Rags to Written

Someone asked me, “Why do you call your website Rags to Written?”

Aside from the fact that it has a good ring to it, the phrase suggests a transformation from unfinished to complete, from tattered to done. It encapsulates a writer’s journey and it is, in and of itself, a story.

In a sense, it is autobiographical, as it represents my relationship with my  craft as I’ve learned and practiced. I have come to know the difference between writing and storytelling.

My path is not the only way, but my teachers have brought me farther than I could have gone on my own.

Three influences stand head and shoulders above the pack and have had the biggest impact on my craft. In order of discovery they are:

  • Stephen Pressfield’s The War of Art;
  • The Story Grid method developed by Shawn Coyne; and
  • Robert McKee’s seminal book Story and his influential three-day Story Seminar.

If you’re not familiar with any of these three books, stop right now and buy them – in paper, so you can mark them up and refer to them again and again.
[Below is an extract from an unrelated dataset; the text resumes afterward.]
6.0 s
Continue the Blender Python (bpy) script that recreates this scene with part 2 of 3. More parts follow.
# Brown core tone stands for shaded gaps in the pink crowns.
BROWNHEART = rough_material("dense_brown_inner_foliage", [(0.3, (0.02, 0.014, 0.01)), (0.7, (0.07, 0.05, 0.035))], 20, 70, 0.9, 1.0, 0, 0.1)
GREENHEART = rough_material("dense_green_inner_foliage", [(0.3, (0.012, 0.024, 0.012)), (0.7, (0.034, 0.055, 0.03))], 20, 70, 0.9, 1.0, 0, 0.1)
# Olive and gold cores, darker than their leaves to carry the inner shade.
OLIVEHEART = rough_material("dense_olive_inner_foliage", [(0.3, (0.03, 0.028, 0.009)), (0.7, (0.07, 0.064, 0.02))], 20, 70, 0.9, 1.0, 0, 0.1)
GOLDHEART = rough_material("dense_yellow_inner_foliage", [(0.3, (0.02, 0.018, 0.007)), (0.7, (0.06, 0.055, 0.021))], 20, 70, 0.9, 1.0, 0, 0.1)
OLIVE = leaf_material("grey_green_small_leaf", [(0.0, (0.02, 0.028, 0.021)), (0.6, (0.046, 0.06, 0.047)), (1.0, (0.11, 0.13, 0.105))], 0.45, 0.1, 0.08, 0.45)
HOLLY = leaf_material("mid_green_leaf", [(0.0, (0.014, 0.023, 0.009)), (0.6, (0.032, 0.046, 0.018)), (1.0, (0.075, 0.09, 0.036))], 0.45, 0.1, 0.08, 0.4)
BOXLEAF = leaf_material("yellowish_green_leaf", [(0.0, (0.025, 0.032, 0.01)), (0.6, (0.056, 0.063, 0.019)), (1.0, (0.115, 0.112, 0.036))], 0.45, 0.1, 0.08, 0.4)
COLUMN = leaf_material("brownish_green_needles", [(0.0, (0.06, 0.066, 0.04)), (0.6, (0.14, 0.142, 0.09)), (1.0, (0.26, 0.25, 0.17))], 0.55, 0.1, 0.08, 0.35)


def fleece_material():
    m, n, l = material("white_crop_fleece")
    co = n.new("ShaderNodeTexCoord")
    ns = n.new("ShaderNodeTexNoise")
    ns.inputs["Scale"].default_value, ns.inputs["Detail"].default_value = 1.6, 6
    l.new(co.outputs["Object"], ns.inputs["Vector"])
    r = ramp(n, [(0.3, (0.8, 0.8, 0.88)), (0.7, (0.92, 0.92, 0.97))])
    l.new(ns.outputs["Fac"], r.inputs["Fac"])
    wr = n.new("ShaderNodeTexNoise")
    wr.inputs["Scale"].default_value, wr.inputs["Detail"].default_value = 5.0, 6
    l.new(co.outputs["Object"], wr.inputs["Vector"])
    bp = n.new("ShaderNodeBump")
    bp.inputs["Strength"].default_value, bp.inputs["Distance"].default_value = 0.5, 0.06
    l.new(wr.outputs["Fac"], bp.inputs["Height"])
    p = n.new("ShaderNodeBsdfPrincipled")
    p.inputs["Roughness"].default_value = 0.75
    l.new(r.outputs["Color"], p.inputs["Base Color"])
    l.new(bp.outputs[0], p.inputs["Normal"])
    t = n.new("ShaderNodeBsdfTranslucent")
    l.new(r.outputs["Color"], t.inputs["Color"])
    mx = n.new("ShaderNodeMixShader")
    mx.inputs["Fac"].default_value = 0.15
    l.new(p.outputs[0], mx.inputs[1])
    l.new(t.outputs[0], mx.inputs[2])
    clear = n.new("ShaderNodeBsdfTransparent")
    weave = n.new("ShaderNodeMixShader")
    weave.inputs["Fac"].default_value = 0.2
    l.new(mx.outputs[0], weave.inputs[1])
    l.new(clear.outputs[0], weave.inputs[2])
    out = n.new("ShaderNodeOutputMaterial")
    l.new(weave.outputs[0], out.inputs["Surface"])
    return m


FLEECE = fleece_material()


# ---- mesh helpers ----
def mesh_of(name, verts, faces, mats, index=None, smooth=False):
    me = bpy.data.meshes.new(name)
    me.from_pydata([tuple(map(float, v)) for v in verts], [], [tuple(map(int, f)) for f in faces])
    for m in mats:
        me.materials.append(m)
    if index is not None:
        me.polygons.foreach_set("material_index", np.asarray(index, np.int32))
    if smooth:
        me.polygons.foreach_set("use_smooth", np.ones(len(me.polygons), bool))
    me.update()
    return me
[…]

Pressfield, Coyne, and McKee are a trifecta of wise men: novelist, editor, and screenwriter, and they have helped me turn a lifelong writing hobby into story manuscripts that turn on essential shared human experience, even in a fantasy setting. As of this posting, I have a novel in editing, the first book of a proposed fantasy quartet, and another in the chute.

So in a very real sense, “Rags to Written” is a personal declaration.

As for my tagline, I believe with all my heart and soul that good writers are indeed made and not born. It is the underlying concept, the very engine that moves a writer from rags to written. It is dedication to craft, the willingness to work hard to achieve your goals. No matter what level of writer you are right now, you CAN improve if you put in the work.

For me, those words are much more than a snappy title and tagline. They are the way I share my passion with the world.